#### [Work instructions]
All lines featuring the string "that" are to be listed.

§ §

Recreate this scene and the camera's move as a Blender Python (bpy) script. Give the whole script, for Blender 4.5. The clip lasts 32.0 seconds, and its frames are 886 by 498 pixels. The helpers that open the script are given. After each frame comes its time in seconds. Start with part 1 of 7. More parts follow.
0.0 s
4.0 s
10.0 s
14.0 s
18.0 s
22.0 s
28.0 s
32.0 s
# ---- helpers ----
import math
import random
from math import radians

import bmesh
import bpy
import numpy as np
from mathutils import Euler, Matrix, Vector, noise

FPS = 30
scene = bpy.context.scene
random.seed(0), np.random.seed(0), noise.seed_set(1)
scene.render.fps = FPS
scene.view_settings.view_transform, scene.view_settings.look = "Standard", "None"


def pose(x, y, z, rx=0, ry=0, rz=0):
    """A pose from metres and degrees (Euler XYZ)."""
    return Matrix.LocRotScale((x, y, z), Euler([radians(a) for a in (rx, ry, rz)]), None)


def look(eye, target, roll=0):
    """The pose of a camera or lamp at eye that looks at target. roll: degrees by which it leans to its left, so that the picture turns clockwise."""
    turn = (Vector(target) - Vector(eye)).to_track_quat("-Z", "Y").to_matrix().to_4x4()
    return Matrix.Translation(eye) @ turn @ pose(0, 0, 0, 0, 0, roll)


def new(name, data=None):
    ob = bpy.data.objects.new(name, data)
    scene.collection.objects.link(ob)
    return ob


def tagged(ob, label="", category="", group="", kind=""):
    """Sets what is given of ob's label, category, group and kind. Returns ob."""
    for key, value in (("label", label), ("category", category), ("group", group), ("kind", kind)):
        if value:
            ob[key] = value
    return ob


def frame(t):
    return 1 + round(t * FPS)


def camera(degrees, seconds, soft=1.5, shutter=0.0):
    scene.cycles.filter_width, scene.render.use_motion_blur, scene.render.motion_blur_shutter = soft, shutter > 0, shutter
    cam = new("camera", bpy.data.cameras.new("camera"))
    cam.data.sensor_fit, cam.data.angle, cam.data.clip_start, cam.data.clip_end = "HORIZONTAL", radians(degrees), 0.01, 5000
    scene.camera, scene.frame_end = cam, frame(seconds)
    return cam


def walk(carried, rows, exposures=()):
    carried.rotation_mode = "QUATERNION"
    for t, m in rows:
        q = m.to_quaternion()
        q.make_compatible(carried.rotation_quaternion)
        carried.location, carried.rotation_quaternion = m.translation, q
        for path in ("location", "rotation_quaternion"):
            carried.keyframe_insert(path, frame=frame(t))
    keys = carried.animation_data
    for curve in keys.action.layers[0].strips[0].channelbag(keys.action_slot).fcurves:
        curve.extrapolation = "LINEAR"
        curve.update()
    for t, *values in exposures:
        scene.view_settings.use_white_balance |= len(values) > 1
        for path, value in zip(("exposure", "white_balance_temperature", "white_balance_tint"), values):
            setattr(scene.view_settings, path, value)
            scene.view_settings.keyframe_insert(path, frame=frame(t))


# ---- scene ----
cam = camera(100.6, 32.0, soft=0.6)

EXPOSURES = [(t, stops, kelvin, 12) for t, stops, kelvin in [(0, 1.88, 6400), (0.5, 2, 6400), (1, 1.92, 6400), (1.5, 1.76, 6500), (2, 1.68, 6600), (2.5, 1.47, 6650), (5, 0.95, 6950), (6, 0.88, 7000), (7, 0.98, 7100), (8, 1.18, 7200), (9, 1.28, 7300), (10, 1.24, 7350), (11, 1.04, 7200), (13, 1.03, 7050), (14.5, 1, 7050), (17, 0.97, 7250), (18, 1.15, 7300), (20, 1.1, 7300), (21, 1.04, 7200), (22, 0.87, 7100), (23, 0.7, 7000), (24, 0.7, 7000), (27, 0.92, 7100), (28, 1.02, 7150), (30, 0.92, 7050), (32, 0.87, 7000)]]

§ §

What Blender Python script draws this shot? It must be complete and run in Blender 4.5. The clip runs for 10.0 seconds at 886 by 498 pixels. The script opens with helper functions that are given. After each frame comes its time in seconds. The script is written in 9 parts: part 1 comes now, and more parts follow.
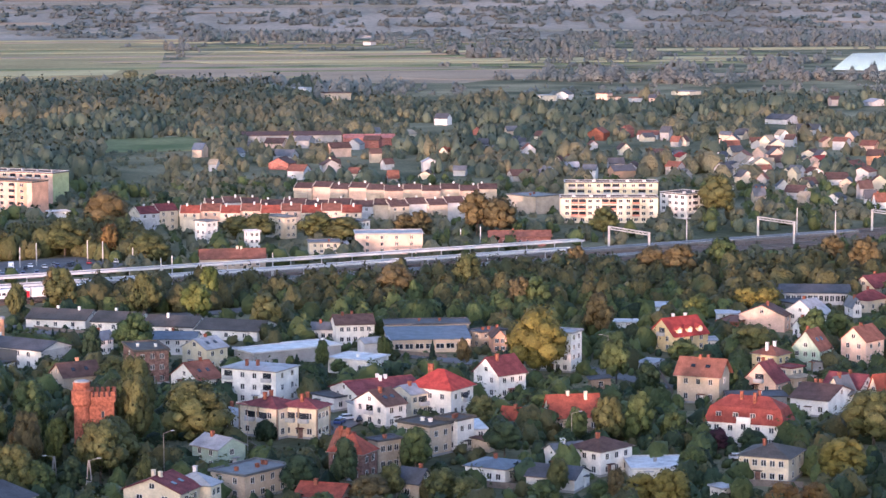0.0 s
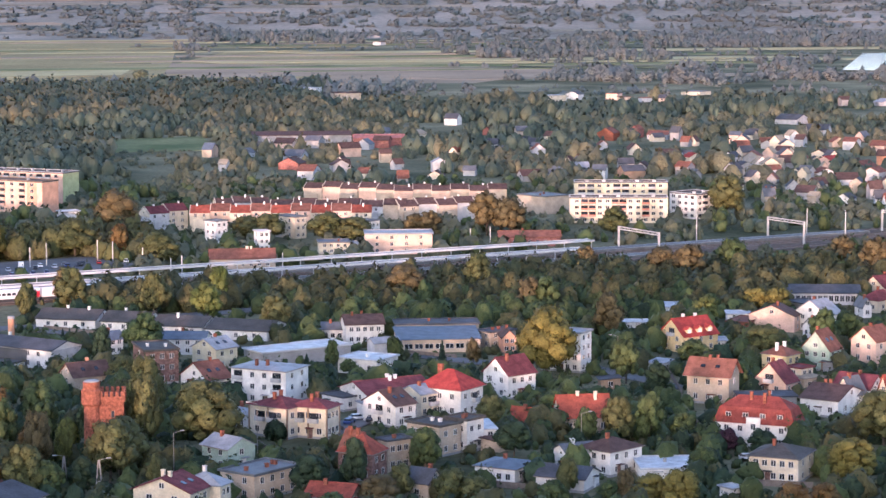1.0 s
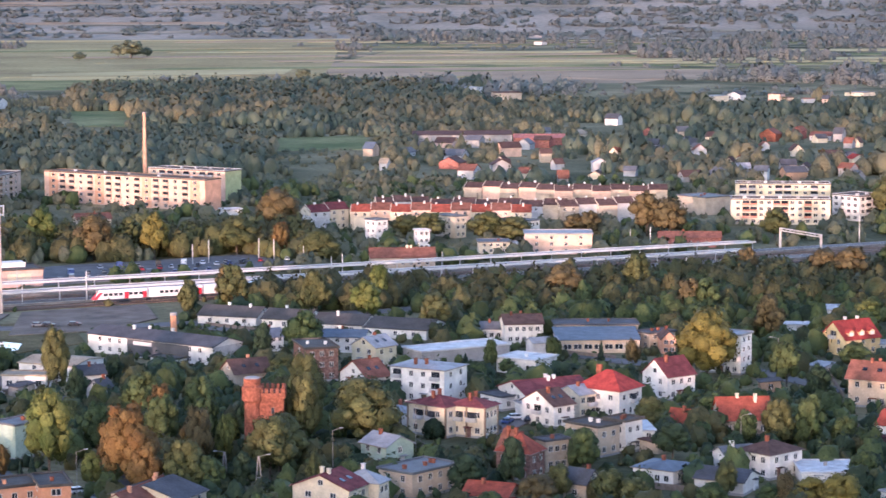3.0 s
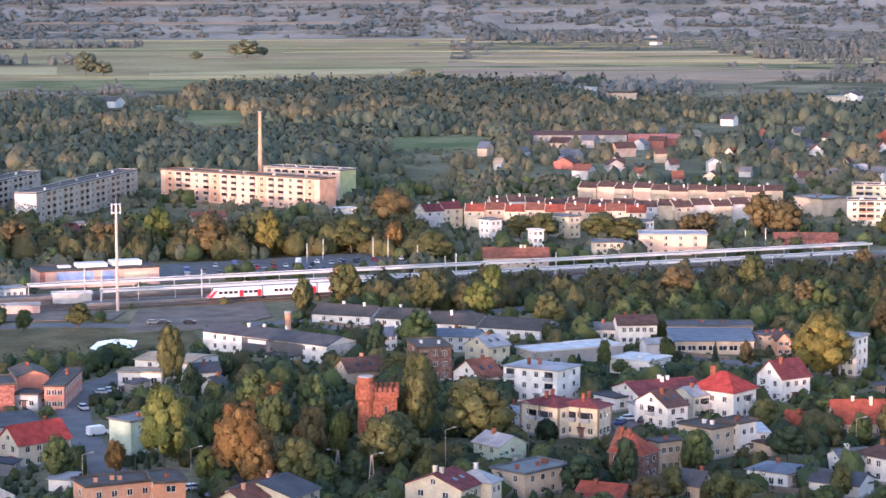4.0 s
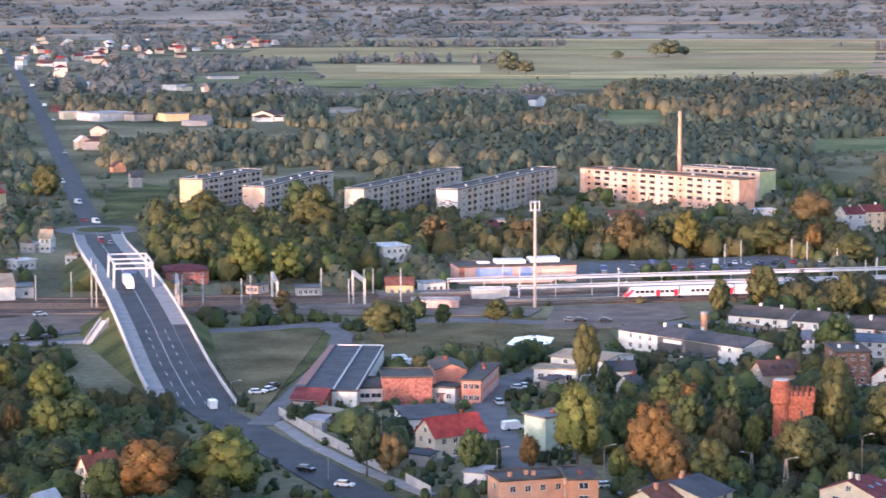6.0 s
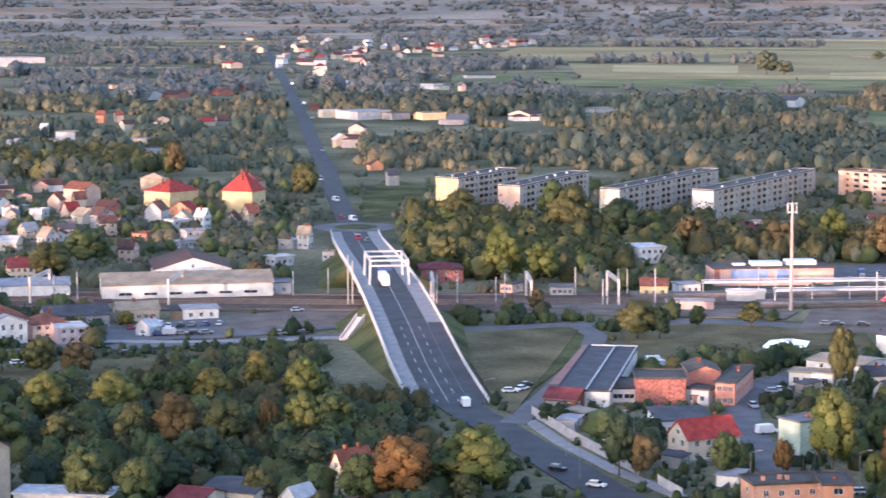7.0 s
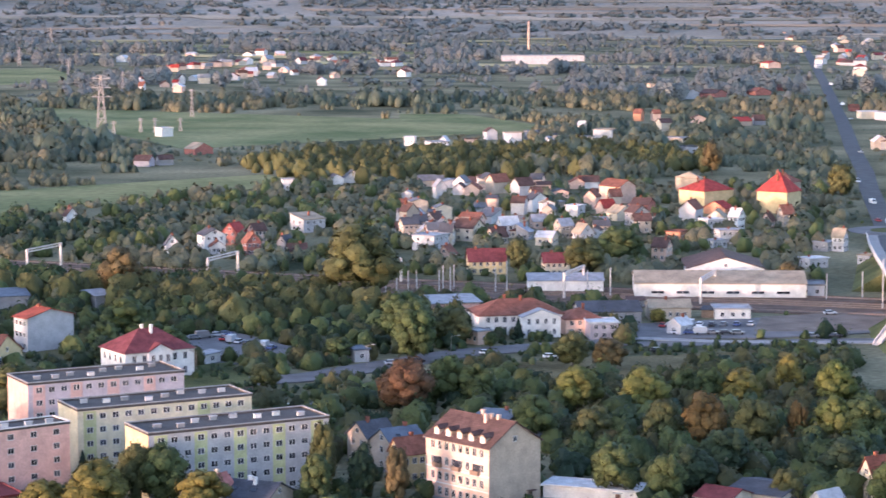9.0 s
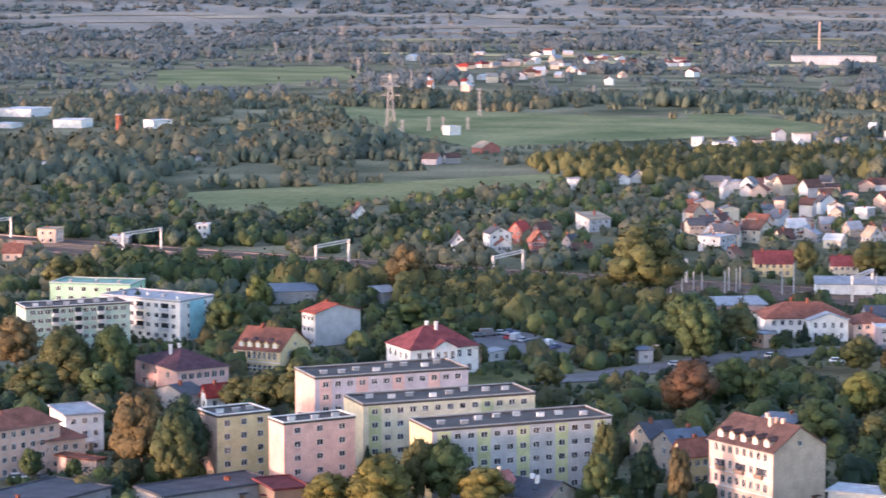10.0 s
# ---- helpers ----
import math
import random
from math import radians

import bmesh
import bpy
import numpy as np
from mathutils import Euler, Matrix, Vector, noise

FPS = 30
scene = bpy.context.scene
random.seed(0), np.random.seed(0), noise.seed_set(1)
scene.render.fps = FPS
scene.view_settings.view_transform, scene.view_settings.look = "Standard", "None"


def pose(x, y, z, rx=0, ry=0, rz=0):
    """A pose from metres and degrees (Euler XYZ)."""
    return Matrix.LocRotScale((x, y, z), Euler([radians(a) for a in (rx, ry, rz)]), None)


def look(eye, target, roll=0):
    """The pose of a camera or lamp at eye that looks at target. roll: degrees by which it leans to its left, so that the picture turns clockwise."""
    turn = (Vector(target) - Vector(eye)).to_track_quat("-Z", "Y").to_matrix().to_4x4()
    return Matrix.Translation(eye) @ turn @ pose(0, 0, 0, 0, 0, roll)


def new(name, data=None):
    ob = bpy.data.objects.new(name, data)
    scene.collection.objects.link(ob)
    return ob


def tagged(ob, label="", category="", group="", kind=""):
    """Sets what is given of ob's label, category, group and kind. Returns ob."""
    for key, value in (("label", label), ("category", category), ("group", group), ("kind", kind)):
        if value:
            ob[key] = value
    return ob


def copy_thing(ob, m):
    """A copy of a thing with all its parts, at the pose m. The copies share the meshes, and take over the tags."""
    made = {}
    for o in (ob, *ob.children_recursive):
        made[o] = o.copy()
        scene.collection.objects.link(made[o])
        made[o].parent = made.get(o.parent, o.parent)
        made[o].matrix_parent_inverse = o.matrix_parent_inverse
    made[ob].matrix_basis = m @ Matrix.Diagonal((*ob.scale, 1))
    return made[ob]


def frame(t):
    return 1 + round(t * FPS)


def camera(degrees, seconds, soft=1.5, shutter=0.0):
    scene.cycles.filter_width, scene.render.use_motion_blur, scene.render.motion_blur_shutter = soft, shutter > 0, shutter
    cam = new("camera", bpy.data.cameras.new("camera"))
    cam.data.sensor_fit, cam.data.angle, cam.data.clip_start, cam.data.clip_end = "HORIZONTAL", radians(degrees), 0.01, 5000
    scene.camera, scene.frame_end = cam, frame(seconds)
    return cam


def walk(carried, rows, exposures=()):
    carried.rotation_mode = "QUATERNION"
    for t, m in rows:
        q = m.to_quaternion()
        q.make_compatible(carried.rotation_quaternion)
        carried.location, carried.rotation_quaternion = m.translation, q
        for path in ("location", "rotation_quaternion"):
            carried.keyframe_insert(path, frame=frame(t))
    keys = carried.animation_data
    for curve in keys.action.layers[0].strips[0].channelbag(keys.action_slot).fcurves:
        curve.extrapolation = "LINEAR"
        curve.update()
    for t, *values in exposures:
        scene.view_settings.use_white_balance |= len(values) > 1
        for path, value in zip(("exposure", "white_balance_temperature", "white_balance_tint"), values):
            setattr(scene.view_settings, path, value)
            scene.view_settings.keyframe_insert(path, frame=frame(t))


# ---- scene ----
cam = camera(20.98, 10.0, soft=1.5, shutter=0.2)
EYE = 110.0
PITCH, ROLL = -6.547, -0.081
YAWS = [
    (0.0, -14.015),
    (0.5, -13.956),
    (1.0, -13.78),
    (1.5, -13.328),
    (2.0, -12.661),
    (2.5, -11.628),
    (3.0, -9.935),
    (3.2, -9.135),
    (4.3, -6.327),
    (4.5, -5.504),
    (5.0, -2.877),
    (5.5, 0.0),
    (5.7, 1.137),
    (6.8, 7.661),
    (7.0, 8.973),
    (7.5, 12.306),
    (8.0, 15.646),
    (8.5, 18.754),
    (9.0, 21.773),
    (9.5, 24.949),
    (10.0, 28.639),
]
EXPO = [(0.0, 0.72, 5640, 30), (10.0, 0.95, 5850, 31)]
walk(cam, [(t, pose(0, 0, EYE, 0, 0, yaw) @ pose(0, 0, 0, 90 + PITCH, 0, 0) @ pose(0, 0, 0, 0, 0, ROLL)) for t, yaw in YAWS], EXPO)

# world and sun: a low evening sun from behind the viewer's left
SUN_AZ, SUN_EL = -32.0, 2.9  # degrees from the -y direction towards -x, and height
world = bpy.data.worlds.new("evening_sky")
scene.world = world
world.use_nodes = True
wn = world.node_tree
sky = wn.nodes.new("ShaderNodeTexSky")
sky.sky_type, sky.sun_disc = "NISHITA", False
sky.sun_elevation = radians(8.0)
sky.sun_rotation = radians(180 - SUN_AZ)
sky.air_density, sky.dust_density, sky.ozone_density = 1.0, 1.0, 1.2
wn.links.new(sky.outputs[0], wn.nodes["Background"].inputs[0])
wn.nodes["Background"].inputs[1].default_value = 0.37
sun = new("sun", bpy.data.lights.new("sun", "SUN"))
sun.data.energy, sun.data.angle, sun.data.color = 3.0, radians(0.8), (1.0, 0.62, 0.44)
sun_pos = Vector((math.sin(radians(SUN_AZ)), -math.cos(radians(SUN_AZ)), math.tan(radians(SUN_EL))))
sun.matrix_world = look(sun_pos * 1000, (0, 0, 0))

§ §

#### [Result for this exercise]
Recreate this scene and the camera's move as a Blender Python (bpy) script. Give the whole script, for Blender 4.5. The clip lasts 32.0 seconds, and its frames are 886 by 498 pixels. The helpers that open the script are given. After each frame comes its time in seconds. Start with part 1 of 7. More parts follow.
    """The pose of a camera or lamp at eye that looks at target. roll: degrees by which it leans to its left, so that the picture turns clockwise."""
What Blender Python script draws this shot? It must be complete and run in Blender 4.5. The clip runs for 10.0 seconds at 886 by 498 pixels. The script opens with helper functions that are given. After each frame comes its time in seconds. The script is written in 9 parts: part 1 comes now, and more parts follow.
    """The pose of a camera or lamp at eye that looks at target. roll: degrees by which it leans to its left, so that the picture turns clockwise."""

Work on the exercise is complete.